● **Brief**: Wherever "follow" appears in a line, list that line.
* START Materials provided *
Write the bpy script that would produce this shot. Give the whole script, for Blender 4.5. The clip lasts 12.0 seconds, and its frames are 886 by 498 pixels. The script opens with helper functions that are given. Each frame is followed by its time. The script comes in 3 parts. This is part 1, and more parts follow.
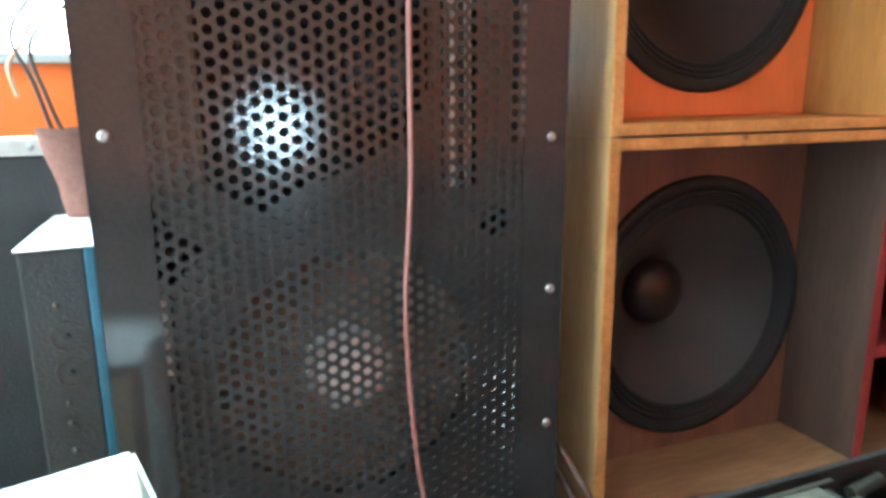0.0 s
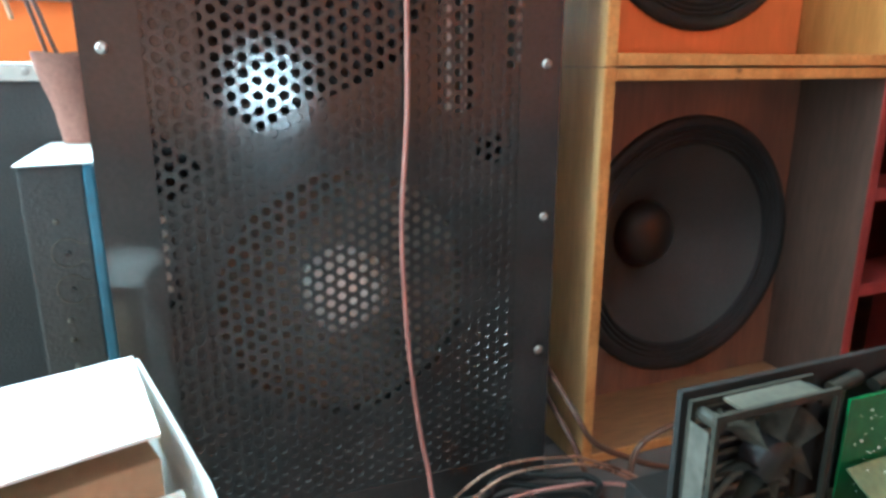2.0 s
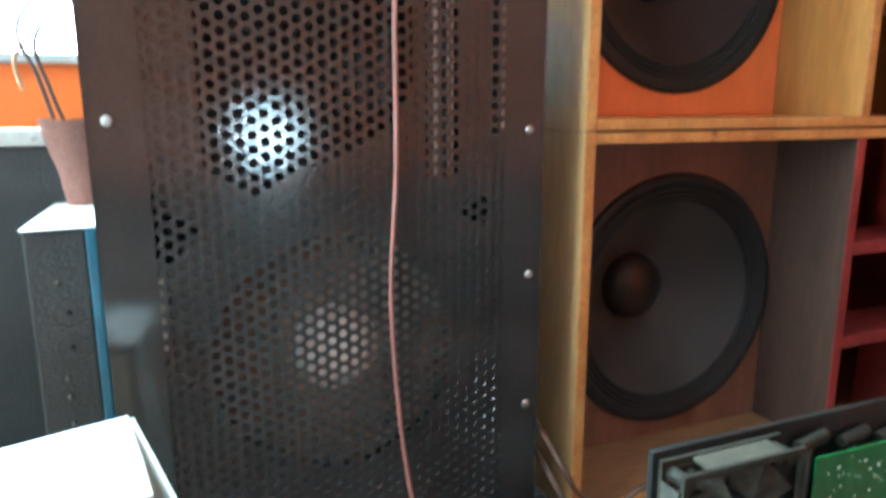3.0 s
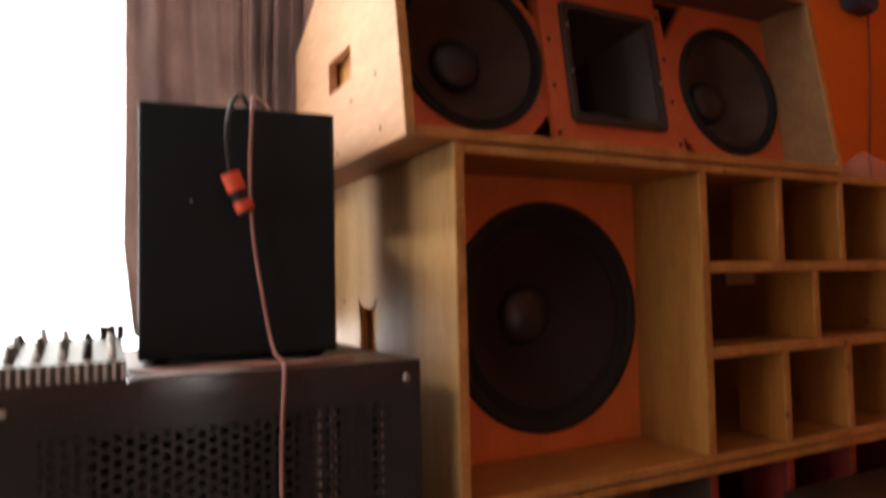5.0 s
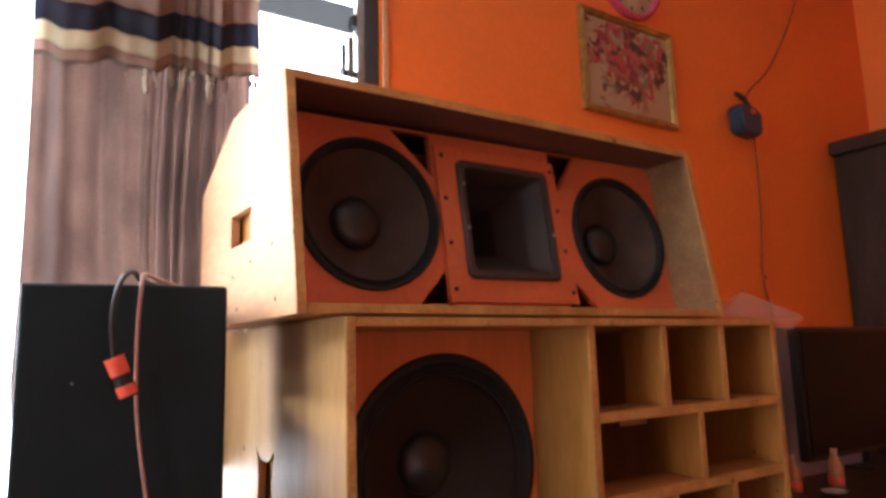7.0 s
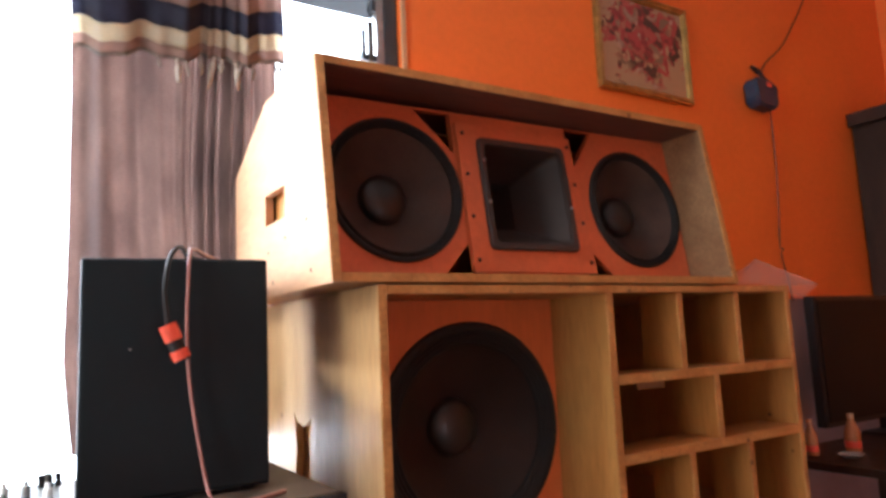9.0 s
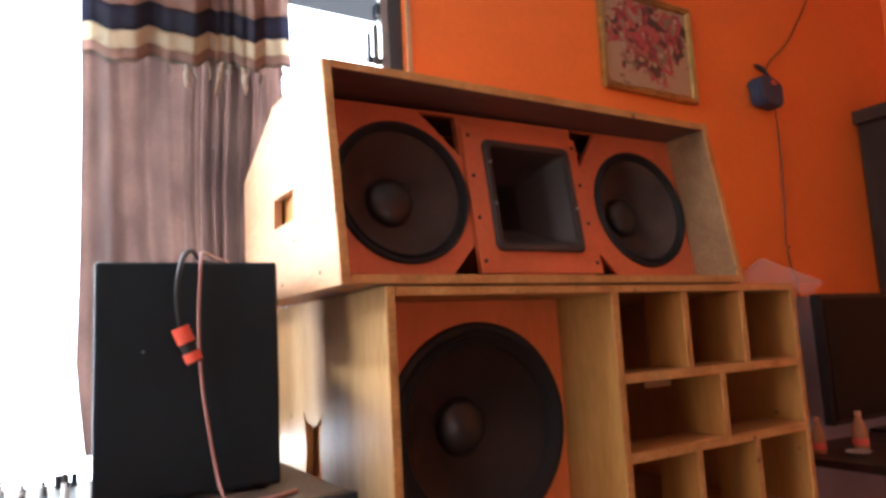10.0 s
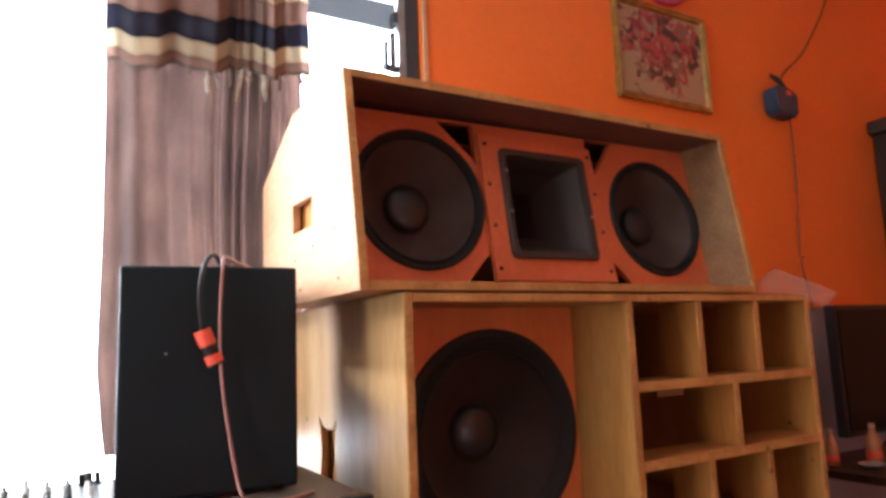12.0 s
* END Materials provided *
* START Materials provided *
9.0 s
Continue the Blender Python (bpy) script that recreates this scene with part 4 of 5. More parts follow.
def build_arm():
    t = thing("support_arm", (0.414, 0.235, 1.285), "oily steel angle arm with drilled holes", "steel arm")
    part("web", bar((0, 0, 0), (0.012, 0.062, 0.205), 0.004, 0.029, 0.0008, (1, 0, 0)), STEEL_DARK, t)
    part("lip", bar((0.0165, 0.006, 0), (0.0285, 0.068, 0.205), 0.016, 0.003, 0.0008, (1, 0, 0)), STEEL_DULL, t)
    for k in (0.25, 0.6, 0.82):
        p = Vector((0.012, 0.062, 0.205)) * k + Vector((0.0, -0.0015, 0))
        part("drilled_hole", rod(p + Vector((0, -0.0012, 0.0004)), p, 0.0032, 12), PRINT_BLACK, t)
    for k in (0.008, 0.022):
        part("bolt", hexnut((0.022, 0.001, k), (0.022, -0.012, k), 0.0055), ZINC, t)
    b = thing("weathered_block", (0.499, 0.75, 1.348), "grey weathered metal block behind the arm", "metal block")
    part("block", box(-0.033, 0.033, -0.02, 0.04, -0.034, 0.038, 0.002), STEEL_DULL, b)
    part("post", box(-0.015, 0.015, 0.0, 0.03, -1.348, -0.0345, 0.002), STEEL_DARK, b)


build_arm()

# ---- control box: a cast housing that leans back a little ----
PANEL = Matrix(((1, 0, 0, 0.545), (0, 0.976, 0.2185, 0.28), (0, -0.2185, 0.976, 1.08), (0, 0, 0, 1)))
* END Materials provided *
● **Worked answer**:
Write the bpy script that would produce this shot. Give the whole script, for Blender 4.5. The clip lasts 12.0 seconds, and its frames are 886 by 498 pixels. The script opens with helper functions that are given. Each frame is followed by its time. The script comes in 3 parts. This is part 1, and more parts follow.
Continue the Blender Python (bpy) script that recreates this scene with part 4 of 5. More parts follow.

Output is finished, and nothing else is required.